Coming from an enterprise-grade language like Kotlin, Java, or C# to Rust requires a bit of learning 📈. There are so many things that I absolutely love about Rust, compared to other languages. Rust, for instance, brings its own testing framework out of the box!
However, if you’ve used well-established testing libraries like JUnit, MockK, Mockito, and alike, you will quickly find that writing tests in Rust is not as straightforward, as you might think.
Thankfully, there are some ways to make testing Rust programs a lot easier. This guide is here to help you with your first steps in writing testable Rust code. I will compare testing in Rust to Kotlin, and hopefully, you’ll be able to grasp the essentials, even if you come from another language.

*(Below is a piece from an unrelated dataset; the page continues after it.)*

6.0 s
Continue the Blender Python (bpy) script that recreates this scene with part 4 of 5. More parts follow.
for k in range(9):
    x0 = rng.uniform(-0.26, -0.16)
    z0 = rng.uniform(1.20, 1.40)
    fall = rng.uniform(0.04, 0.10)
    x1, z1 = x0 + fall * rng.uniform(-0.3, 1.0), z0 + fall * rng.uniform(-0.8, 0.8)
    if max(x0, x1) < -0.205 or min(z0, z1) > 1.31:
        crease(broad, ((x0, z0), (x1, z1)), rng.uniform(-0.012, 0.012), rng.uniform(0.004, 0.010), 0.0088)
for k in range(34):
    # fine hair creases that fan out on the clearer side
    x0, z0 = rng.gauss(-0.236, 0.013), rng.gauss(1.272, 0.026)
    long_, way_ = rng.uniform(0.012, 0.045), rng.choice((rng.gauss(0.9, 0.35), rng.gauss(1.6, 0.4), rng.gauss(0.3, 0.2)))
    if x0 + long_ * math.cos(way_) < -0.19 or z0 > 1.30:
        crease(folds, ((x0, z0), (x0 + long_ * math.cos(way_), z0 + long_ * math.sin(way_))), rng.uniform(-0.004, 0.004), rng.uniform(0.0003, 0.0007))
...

Where do Unit Tests live in Rust?
In contrast to Kotlin or Java, where you put all your tests under /src/test, Rust tests live in your implementation file. Let’s say you create a service.rs file to perform access to a user database, you’d put your tests at the very bottom of the service.rs file in the mod tests module. It is common practice to do it this way within the Rust ecosystem. We will see it later in this article. Also, putting your tests this close to your code has many advantages:
- directly find whether a module has tests or not 🤠
- encapsulate logic, if you have the discipline 🙄
- forces you to have smaller modules (nobody likes files with > 1K LOC!) 😱
Integration tests, on the other hand, may live in a dedicated integration_tests folder. But those are not part of this guide (partially, because, in integration tests, you don’t mock! 🤯).
A note about test structures and strategies
In this article, I’ll describe how to test very granular parts of your code, e.g. a function, a module, and so on. This is purely to describe how to do it.
In general, you should always aim to test behaviors, not functions, classes, or modules. This helps keep the implementation details out of your test and reduces dependencies.